Чупа-Чупс — прозвище елисейского дельца-камирсанта. Привозит он на своей легковой машине, на каблуке, в Ялань, когда прослышит, что выдавали по деревням пенсию и люди, хоть и при маленьких, но при деньгах, кой-какие продукты и галантерею, торгует. «Перестану скоро я к вам ездить», — стращает он старух. «Пошто, милый?» — спрашивают те у него испуганно. «Бензин, — отвечает, — дорогой. Не выгодно». — «Да ты уж как-нибудь, уж икономно», — уговаривают его старухи. «Жулик, — говорит про него отец, — спекулянт. Цену набивает. Не выгодно бы ему было, дак уж давно сюда бы не катался. А то бензин… Бензин, и тот, поди, ворованый». — «Ты его за руку не ловил», — урезонивает отца мама. «Ну, не ловил, — говорит отец. — Дак я их знаю, навидался… Мимо доски гнилой не пробежит, прихватит. Чё и чужое, дак моё». — «На том, кто украл, один грех, — говорит мама. — А на том, кто зря подумал, сорок». — «Ну, скотский род! — сердится отец. — Опять ты за своё… Чё мне твой грех?! Х-хе, напугала. Грех — не гиря — плечи не оттянет». — «Оттянет, — говорит мама. — Ещё как оттянет… к земле пригнёт». — «Тьфу, ты! — говорит отец. — Не перемелешь… Вот уж язва».

Ушла мама в магазин. Побрякал отец рукомойником — долго брякал — тщательно умылся — любит, говорит про него мама, как утка, полоскаться, после утопал, сотрясая стёкла в окнах, к себе в берлогу, завалился там, слышно, на лежбище своё листвяжным кряжем — тахта под ним коротко крякнула, весь воздух из себя как будто выдохнула, жди теперь, когда вдохнёт обратно. Ну а затем уже ни звука — словно в детских яслях тихим часом. Ох, и меня бы не сморило, после завтрака-то в дрёму что-то заклонило. Солнечно в доме — как на улице. Избная пыль в лучах — как дымка сизая над горизонтом, нет сквозняка, так и висит почти бездвижная, чуть лишь колеблется, как марево. Тепло, уютно — русская печь топилась спозаранку. Душа, захваченная всплывшими вдруг из детства и давно уже забытыми, казалось, ощущениями, погружается, будто в зыбун, в то состояние — волнительно.
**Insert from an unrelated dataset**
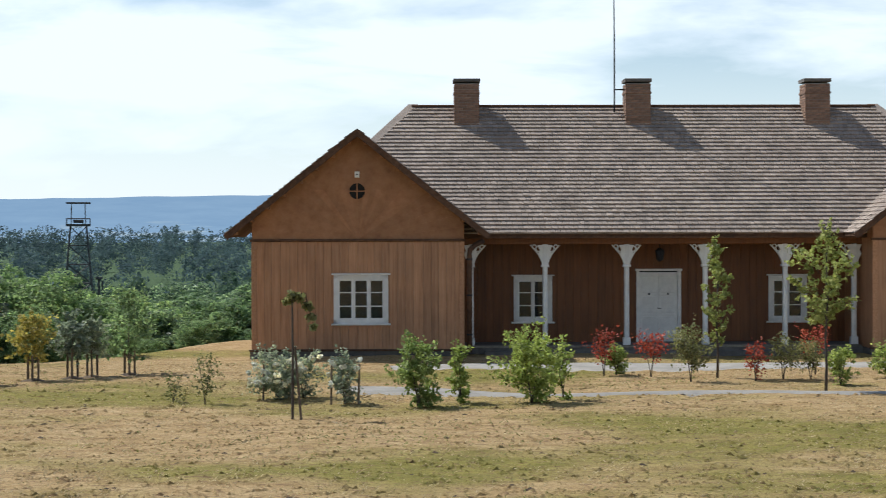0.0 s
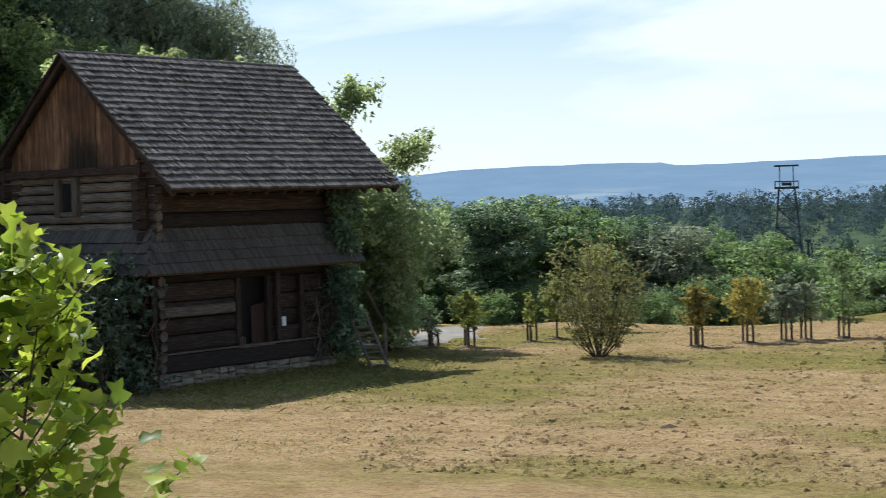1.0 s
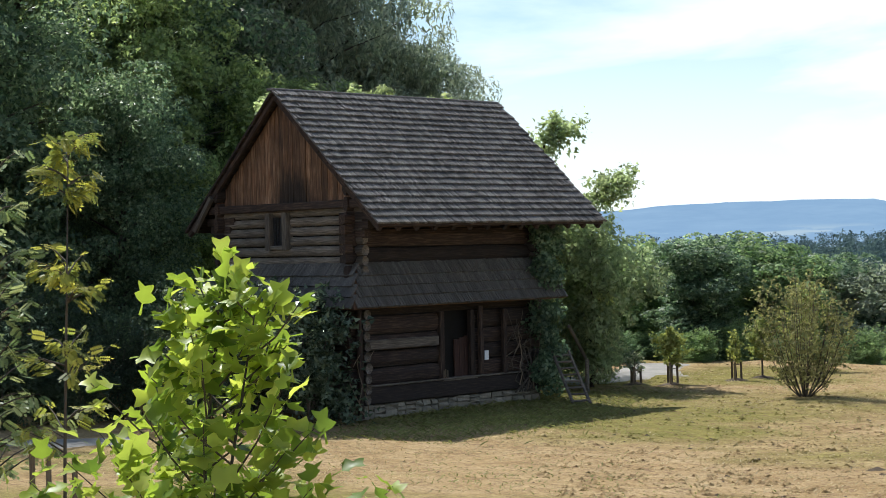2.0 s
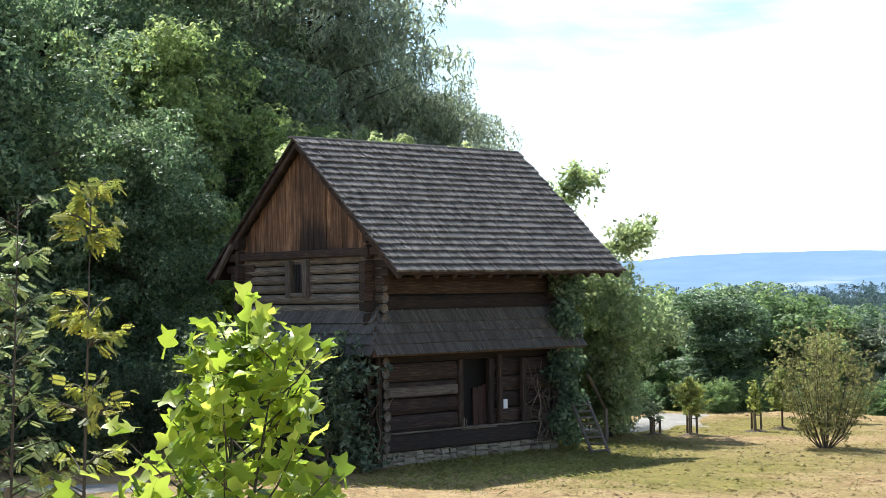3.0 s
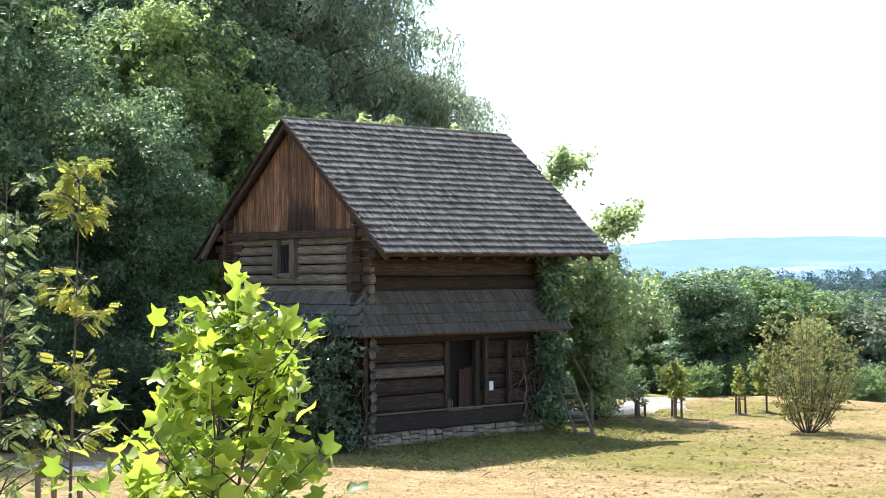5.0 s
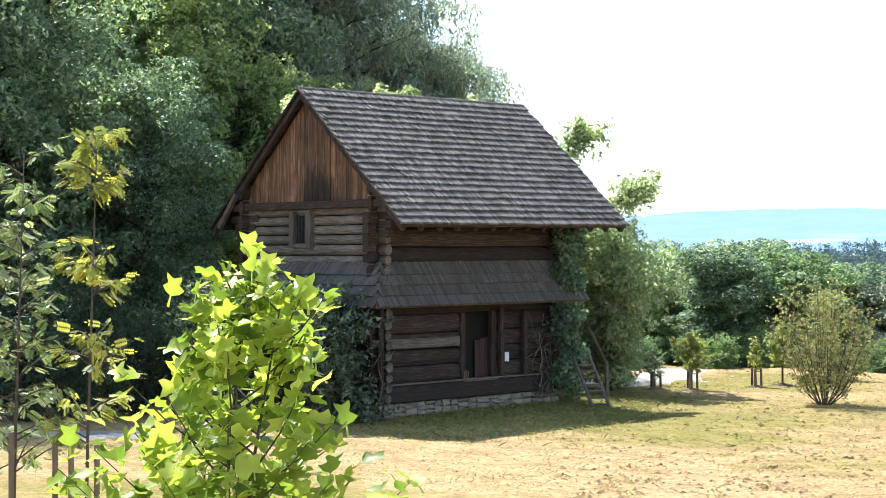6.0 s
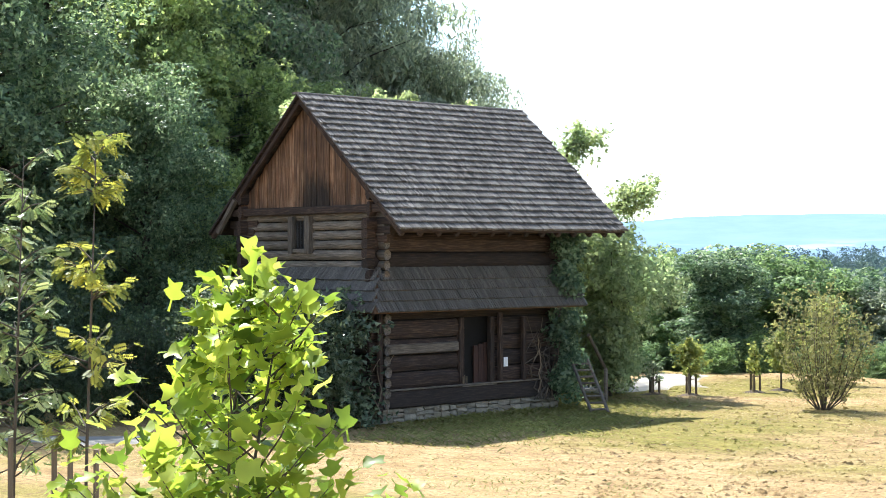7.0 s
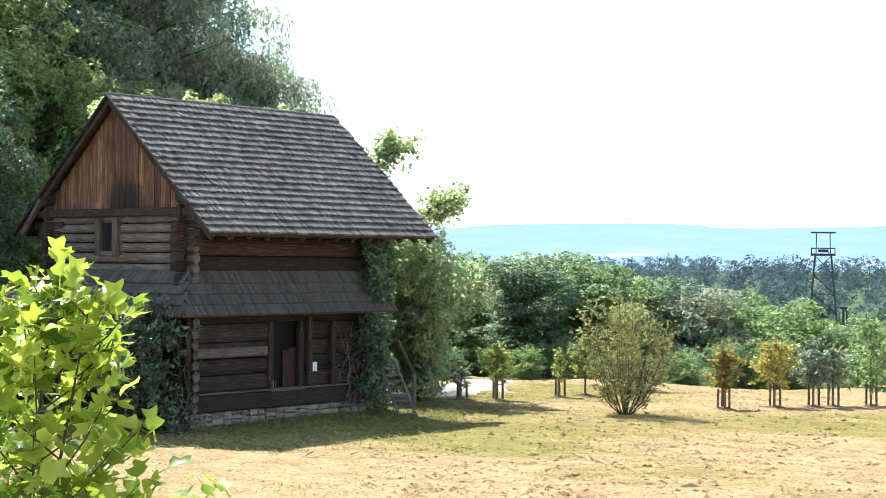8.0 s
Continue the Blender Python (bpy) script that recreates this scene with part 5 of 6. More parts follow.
# bearing, distance, height of the top, kind
for deg, d, top, kind in [(-23.6, 52, 3.0, 0), (-22.6, 56, 3.3, 1), (-21.0, 54, 3.4, 0), (-20.0, 50, 3.6, 1), (-19.2, 55, 3.8, 1), (-18.4, 53, 3.5, 0), (-17.3, 52, 3.3, 0),
                          (-16.2, 56, 3.1, 0), (-15.2, 54, 3.0, 1), (-14.0, 53, 2.5, 2), (-12.9, 55, 2.4, 0), (-11.6, 54, 2.2, 0), (-10.5, 55, 1.7, 0), (-9.2, 54, 1.4, 0),
                          (-8.0, 56, 1.5, 0), (-7.0, 55, 0.9, 1), (-6.0, 58, 1.0, 0), (-5.0, 60, 1.2, 0), (-4.0, 62, 1.2, 1), (-3.0, 62, 1.5, 0), (-2.0, 64, 1.4, 1),
                          (-24.8, 58, 3.3, 1), (-26, 56, 3.2, 0), (-14.6, 75, 1.5, 1), (-12.0, 78, 0.9, 0), (-9.8, 82, -2.0, 1), (-7.6, 85, -0.6, 0), (-5.2, 88, 0.2, 1), (-16.5, 80, 2.2, 0),
                          (-18.5, 74, 3.3, 1), (-20.5, 78, 3.5, 0), (-13.2, 96, 0.6, 2), (-10.8, 100, -2.0, 1), (-8.4, 104, -1.4, 0), (-6.2, 108, 0.2, 1), (-4.0, 100, -0.2, 0), (-2.5, 96, 0.4, 1)]:
    plant(kind, *at_bearing(deg, d), top)
for k in range(28):
    deg = -25 + 23.5 * (k + rng.random()) / 28
    rim = 46.2 + (3.5 if deg > -7.5 else 0) + (4 if deg > -5 else 0)
    plant(3, *at_bearing(deg, rim + rng.random() * 4.5), -0.9 + rng.random() ** 2 * 2.2, 0.8)

# ---- big trees behind the granary ----
big_dark = tree(31, 14.0, 4.2, 0.08, 80000, 0.10, LEAF_DARK, "large dark leafy tree behind the granary", clumps=80, group="big trees", clump=0.22, full=True, top=0.8)
big_willow = tree(32, 15.5, 4.6, 0.12, 88000, 0.085, LEAF_WILLOW, "large grey-green willow with hanging twigs behind the granary", clumps=80, droop=0.7, long=2.8, group="big trees", clump=0.22, full=True, top=0.78)
big_light = tree(33, 12.0, 3.6, 0.06, 65000, 0.10, LEAF_BRIGHT, "large leafy tree catching sun behind the granary", clumps=70, group="big trees", clump=0.22, full=True, top=0.8)
put(big_willow, -29.6, 43.5, -0.1, 0.4, 1.0)
put(big_dark, -35.5, 37.0, -0.1, 1.0, 1.15)
put(big_light, -29.0, 35.5, -0.1, 2.0, 0.9)
again(big_dark, -31.0, 39.0, -0.1, 4.0, 0.98)
again(big_willow, -36.5, 46.0, -0.1, 2.6, 1.1)
again(big_dark, -33.5, 30.5, -0.1, 2.9, 0.85)
again(big_light, -37.0, 33.0, -0.1, 5.0, 1.1)
again(big_light, -26.5, 38.5, -0.1, 0.8, 0.68)
again(big_dark, -27.0, 31.8, -0.1, 5.2, 0.55)
# out of view to the left, added to throw shade on the yard path
again(big_light, -31.0, 25.2, -0.1, 1.4, 0.95)
# enlarged at the left edge so that its shadow reaches that path
again(big_dark, -30.0, 28.6, -0.1, 3.3, 0.92)
again(big_willow, -27.4, 46.5, -0.1, 3.4, 0.66)

# ---- greenery at the granary ----


def leaning_tree():
    """A tree behind the granary whose limbs reach out past the roof in two loose sprays."""
    rng = np.random.default_rng(41)
    t = thing("tree", Matrix.Translation((-18.0, 37.6, 0)), "light green tree leaning out from behind the granary", "tree")
    limbs = [[(0, 0, -0.1), (0.1, -0.2, 2.4), (0.3, -0.6, 4.6), (0.75, -1.2, 6.0), (1.15, -1.0, 6.45)],
             [(0, 0, 1.2), (0.6, -0.2, 2.8), (1.3, -0.5, 4.2), (2.1, -0.6, 4.85), (2.55, -0.4, 5.0)],
             [(0, 0, 0.8), (0.9, -0.6, 2.0), (1.7, -0.9, 3.2), (1.9, -0.9, 3.9)]]
    timber = Mesh()
    for l in limbs:
        timber.tube(l, [0.11, 0.08, 0.05, 0.025, 0.01][:len(l)], 7)
    part("trunk", timber, BARK, t, smooth=True)
    cs, rs, ways = [], [], []
    for l, lo, n in ((limbs[0], 0.72, 15), (limbs[1], 0.62, 16), (limbs[2], 0.35, 16)):
        for k in range(n):
            q = (lo + (1 - lo) * k / (n - 1)) * (len(l) - 1)
            i = min(int(q), len(l) - 2)
            p = Vector(l[i]).lerp(Vector(l[i + 1]), q - i)
            cs.append((p.x + rng.normal() * 0.25, p.y + rng.normal() * 0.2, p.z + rng.normal() * 0.16))
            rs.append(0.30 + 0.2 * rng.random())
            ways.append((0.5, 0.1, 0.25))
    v, f = sprays(rng, cs, rs, ways, 5600, 0.072, 1.5, 0.15, 6, 0.16)
    part("crown", leaf_mesh("crown", v, f, LEAF_PALE), LEAF_PALE, t)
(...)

Брожу по дому и не знаю, чем пока заняться. Отвык уже, вдруг понимаю, жить без инструмента — без компьютера. Симптом недобрый. Освобождаться надо как-то от такой зависимости-хворобы. Включил телевизор и выключил его тут же: о пустом всё и вульгарно, с одесско-брайтонским юморком и кишинёвско-бобруйской интонацией — тошнит уже от этой местечковой эстетики и засаленного талмудическим туком мировозрения, воротит. То семь сорок, то Хатиква. Но: не любо, не слушай, а лгать не мешай.

Заварил я чай, попил крепкого — в голове загудело, а на душе унялось всё же.
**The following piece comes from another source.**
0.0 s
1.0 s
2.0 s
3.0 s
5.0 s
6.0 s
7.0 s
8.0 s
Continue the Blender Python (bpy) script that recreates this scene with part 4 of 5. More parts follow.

Вернулась мама из магазина. Услышал её отец, вышел из своей комнаты, сел в зале на стул, с места никто который не сдвигает, возле фикуса. Расположился — как в беседке под деревом.

— Ну, чё там нового? — спрашивает; лицом напрягся — лицом слушает.

Сняла мама с себя пальто и платок пуховый серый, повесила их в шкаф. На диван в зале села.